Verdronken Waddendorpen. Deel 1 Op Vlieland
De dynamiek van het Waddengebied heeft twee kanten: we kunnen genieten van het spel van wind en zee, de veranderende patronen op het strand en de duinen en de meanderende geulen of slenken in de kwelders. Mens en dier ervaren ook al eeuwenlang de verwoestende kracht van overstromingen, springtij en verstuivingen. De zee geeft, de zee neemt. Elk Waddeneiland kent wel dorpen en nederzettingen die de kracht van de natuur niet hebben overleefd en van de aardbodem zijn verdwenen in hoge en kolkende golven richting bodem van de zee. Deel 1 van een serie over verdronken dorpen en nederzettingen op de Waddeneilanden, te beginnen met Vlieland.
Twee dorpen
Het eiland Vlieland kent in zijn huidige vorm slechts één dorp: Oost-Vlieland. Tot in de 18e eeuw was er nog een tweede dorp, namelijk West- Vlieland of Westeynde. De naam Westeynde wordt al in een belastingdocument van 1395 genoemd. In dit document wordt over een kerk gesproken en wordt de pastoor genoemd die de pastorie huurt, welke eigendom is van de kerk. Westeynde of West-Vlieland lag tot 1736 op het westelijke uiteinde van het eiland en was tot in de 17e en 18e eeuw het hoofddorp van het eiland. Het lag op een plek die nu in de Noordzee ligt, ten noorden van de Vliehors. De bronnen van inkomsten waren landbouw, veeteelt, visserij, koopvaardij en walvisvaart. Er was een haven aan het Eierlandse Gat. Omstreeks 1650 stonden er in het westelijke dorp 400 huizen.
Verval
In 1630 werd er een stuifdijk tussen Texel en Eierland aangelegd. Eierland was tot ongeveer 1200 een deel van Vlieland. Door zeestromen en stormen raakte Eierland gescheiden van Vlieland en werd het een zelfstandig eiland tussen Texel en Vlieland. De aanleg van de stuifdijk zorgde voor veranderingen in het geulenpatroon waardoor sterkere zeestromen ontstonden die- samen met stormvloeden- het dorp West- Vlieland langzamerhand deed verdwijnen. Er sloeg zoveel duin af, dat het dorp uiteindelijk op het strand terechtkwam. Uit oude geschriften blijkt dat de bewoners hun vee in de zeewerende duinen lieten grazen. Deze duinen begonnen daardoor te verstuiven. Het zand sloeg neer in het dorp en op het vruchtbare achterland en de duinen werden steeds zwakker. In 1714 verdween de kerk in de golven. Op een kaart uit 1722 is nog maar één van de drie straten van het dorp te zien. De herbouwde kerk stortte in 1727 in.

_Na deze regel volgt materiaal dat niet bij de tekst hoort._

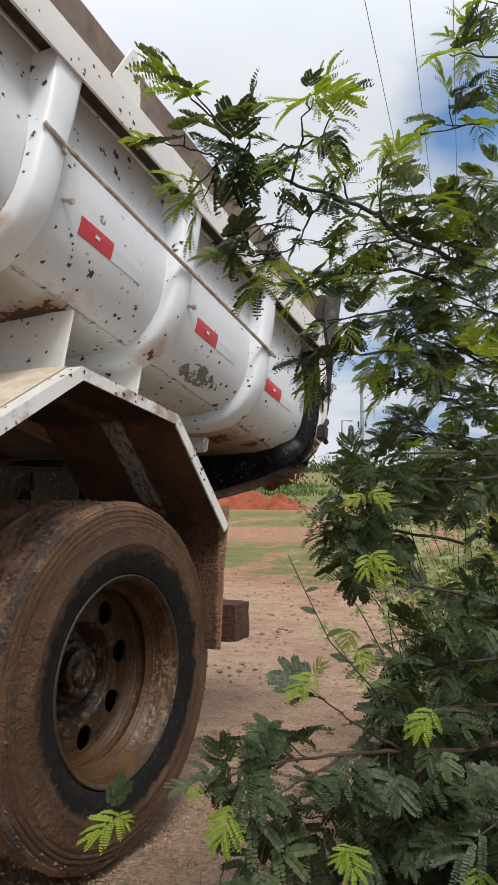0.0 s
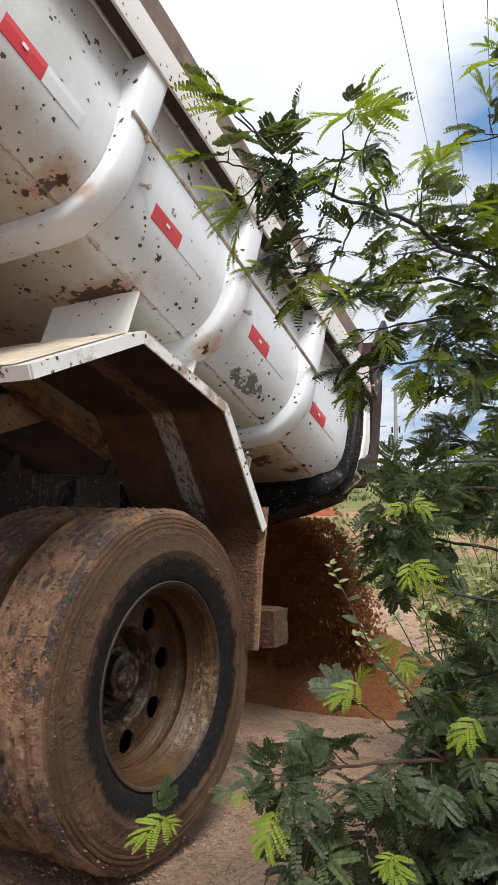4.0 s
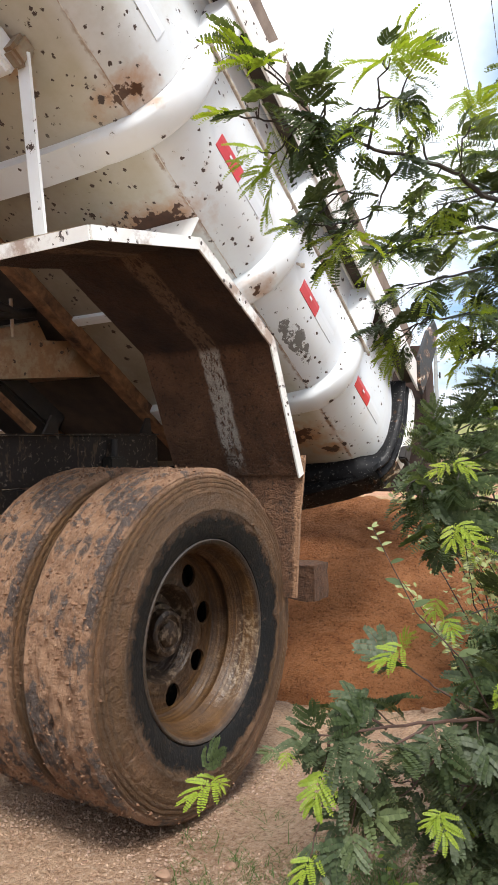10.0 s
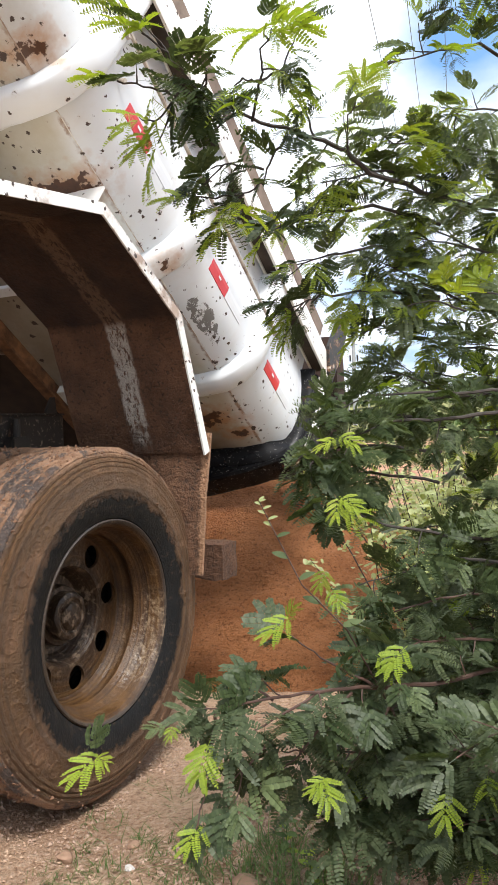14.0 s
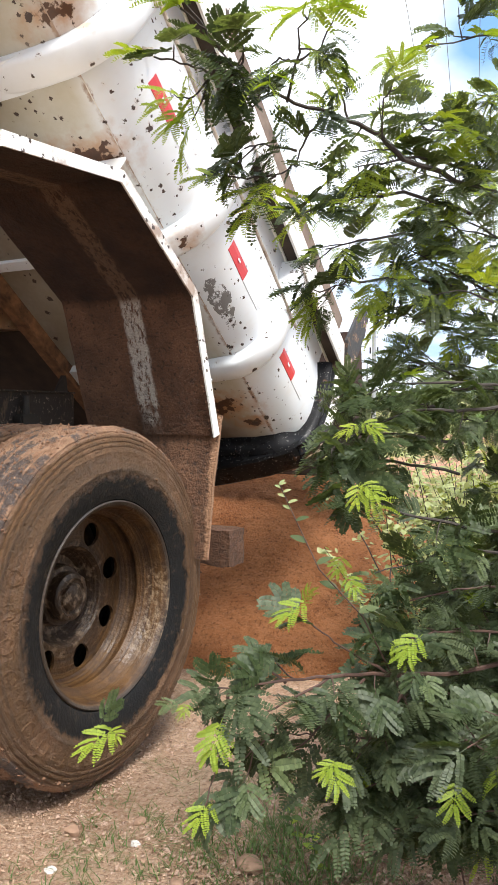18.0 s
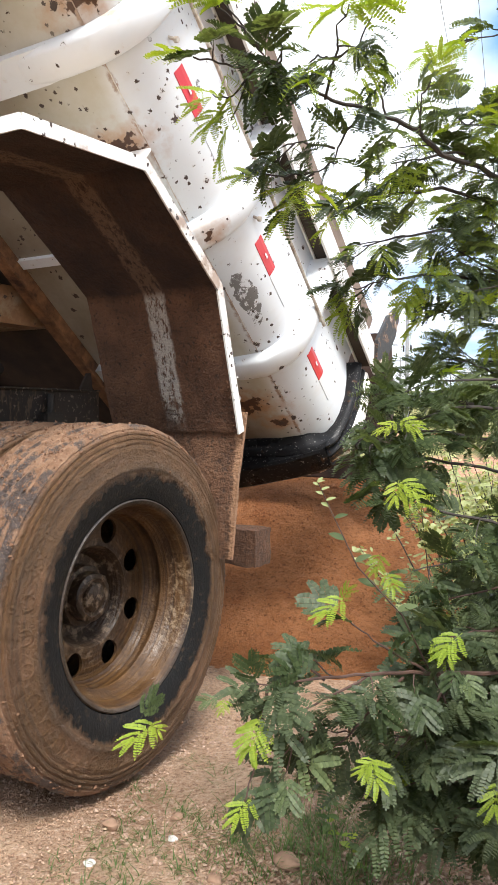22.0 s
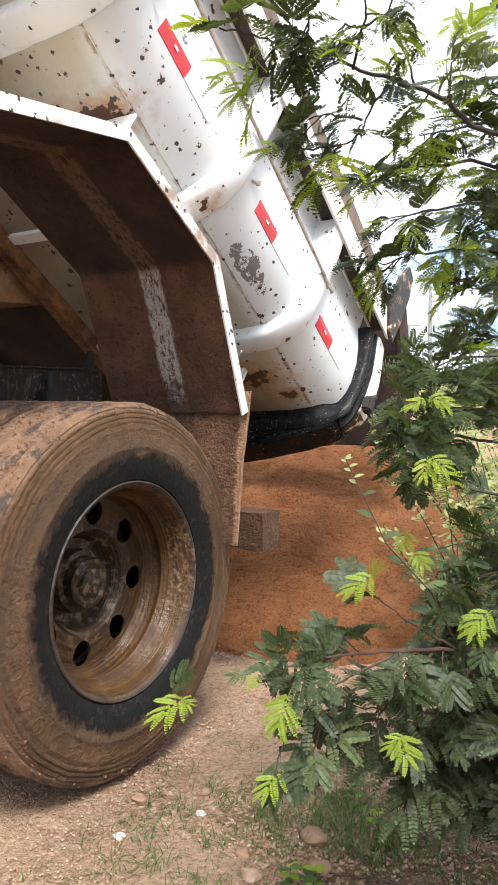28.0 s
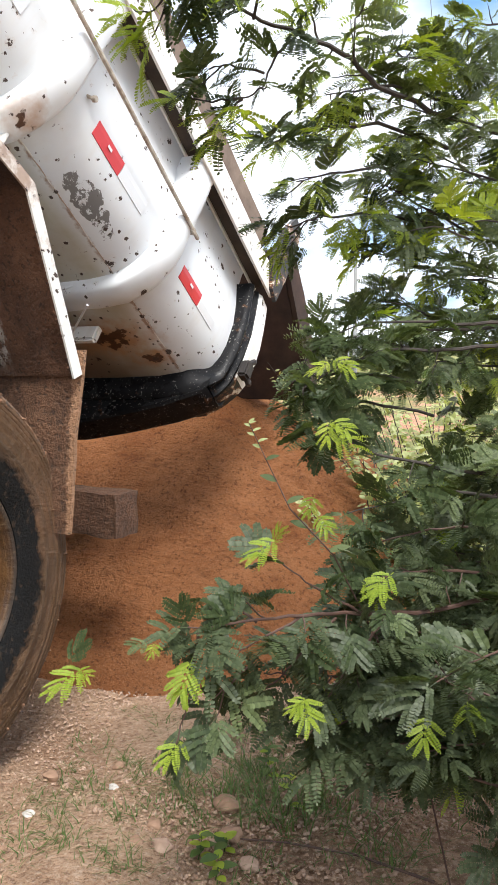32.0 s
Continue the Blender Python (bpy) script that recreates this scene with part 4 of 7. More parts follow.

Een stormvloed in 1727 heeft het verval van het dorp versneld. Huizen en bewoners verdwenen naar Texel of naar Oost-Vlieland. In 1736 telde men er nog twee huizen. West-Vlieland is niet in de golven verdwenen, maar weloverwogen verlaten en in 1729 opgedoekt. Oost-Vlieland nam de schulden en resterende bezittingen over. Alle bruikbare dingen zijn meegenomen. Ook de bakstenen werden hergebruikt. Een deel van de oudere huizen in Oost-Vlieland en in Oudeschild op Texel is gebouwd met bakstenen van West-Vlieland.
Bomen en strekdammen
Door zandverstuivingen dreigde ook Oost-Vlieland onder het zand te verdwijnen. Om dit te voorkomen begon Rijkswaterstaat tussen 1854 en 1885 met de aanleg van vijftig strekdammen. In dezelfde eeuw begon Rijkswaterstaat ook met het aanplanten van helm tegen de verstuiving. De aanleg van de eerste bossen startte ruim honderd jaar geleden op advies van het in 1899 opgerichte Staatsbosbeheer. Zo werd Vlieland vanaf ruim honderd jaar geleden uiteindelijk het huidige eiland in de Noordzee en de Waddenzee met één dorpskern omgeven door bossen, duinen, stranden en polders.